ドイツ発のワゴンたちがこれほど世界的に定着した所以のひとつに、この2台の存在は決して小さくないだろう。ブランドの“らしさ”を追求し続けてきたからこそ、見い出せる魅力がそこには必ずある。今回はそんな思いで、2台を連れ出してみることにした。(MotorMagazine2024年10月号より再構成/文:河村康彦/写真:永元秀和)

「底辺」を支えるに相応しい両者なのである

長い歴史を持つ内燃機関に加え、そこにマイルドハイブリッドシステムをアドオンした電動化ユニット。さらには電動走行も可能なフルハイブリッドユニットにその駆動用バッテリーを大容量化したうえで外部充電機能を持たせたプラグインハイブリッドシステム。そして一切の内燃機関を搭載しないピュアEV・・・と、ユーザーがざっとこれだけの心臓部を選択できるのが今という時代。

画像: 取材時にゴルフヴァリアントTDIを高速道路で約200kmほど走らせたところ、メーターの平均燃費は29km/Lという驚きの数値を表示。これが続くならば満タンで1000km以上は楽にいけそうだ。

取材時にゴルフヴァリアントTDIを高速道路で約200kmほど走らせたところ、メーターの平均燃費は29km/Lという驚きの数値を表示。これが続くならば満タンで1000km以上は楽にいけそうだ。

ただしパワーユニットはかくも“豊潤”な一方で、ボディ形態に目を転じると「SUV一色」と紹介できそうな状況が世界的に広がっているのはご存じのとおり。一世を風靡した日本メーカーの作品はすっかり数を減らし、減少傾向にあるものの結果として相対的に目立つ存在となっているのが欧州発のステーションワゴンだ。

中でもドイツブランドが手掛けるものはユーティリティ性の高さにフォーカスした比較的ベーシックなキャラクターの持ち主から、装備や各部の仕上げに贅を凝らしたプレミアム感漂うラグジュアリーなモデル。

さらには一級スポーツカーも顔負けという走りの性能を前面に押し出したスポーツモデルまで、現在でもさまざまな内容の持ち主が名乗りを上げる。

50mm延長されたホイールベースが変えたもの

ここに取り上げるのは、その中の「ベーシックスタンダード」とでも言うべきカジュアルで身の丈感の高い2台。フォルクスワーゲンの『ゴルフ ヴァリアント』とBMWの『3シリーズ ツーリング』は、欧州発のステーションワゴンの中で共に老舗的な存在だ。

画像: 現行ゴルフシリーズはデジタル化されたインフォテインメントが特徴だが、その使い勝手には課題が残る。

現行ゴルフシリーズはデジタル化されたインフォテインメントが特徴だが、その使い勝手には課題が残る。

自身のステーションワゴンを「ヴァリアント」と呼称するフォルクスワーゲンのモデル中でも、圧倒的に高い知名度を誇るゴルフのそれは長い歴史の持ち主。

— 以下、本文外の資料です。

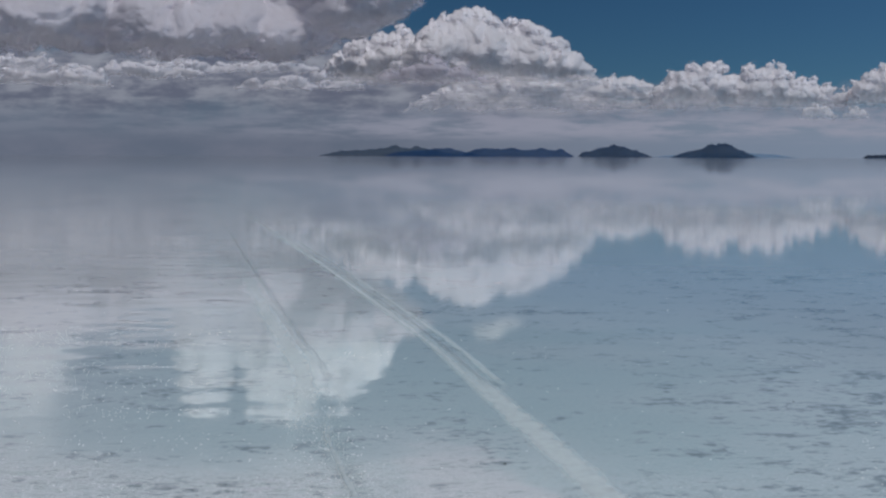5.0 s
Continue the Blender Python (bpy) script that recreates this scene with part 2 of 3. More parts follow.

ベースとなるハッチバックボディにさらに高い積載性能を誇るステーションワゴンが追加されたのは3代目から。

ただし、前述のように現在は「ヴァリアント」を称するこのブランドのステーションワゴンも、日本でそうしたサブネームが冠されたのは5代目ゴルフをベースとした作品以降となる。

そんなゴルフのステーションワゴンはハッチバック仕様よりも大きなリアのオーバーハングとそれに伴って伸びた全長を採ることで構築されてきた。最新版ではその手法に加えホイールベースを50 mm延長。

これにより、さらに均整のとれたプロポーションと適性の高いクルージング時の安定性を手に入れた。言い変えれば「これまで以上に独り立ちしたキャラクターの持ち主」といった表現も、あながち誇張には当たらないだろう。

実は日本に導入されるゴルフシリーズは、内外装のリファインやインフォテイメントシステムのアップデートなどを主なメニューとした「改良型」の導入をすでに発表済み。

すなわち今回テストドライブを行った『ヴァリアントTDI Rライン』は現行型の末期にあたるが、採用するランニングコンポーネンツや各種の主要スペックは不変で、最高150ps を発する2L直4ディーゼルターボエンジン+7速DCTというパワーパックも継続で搭載される。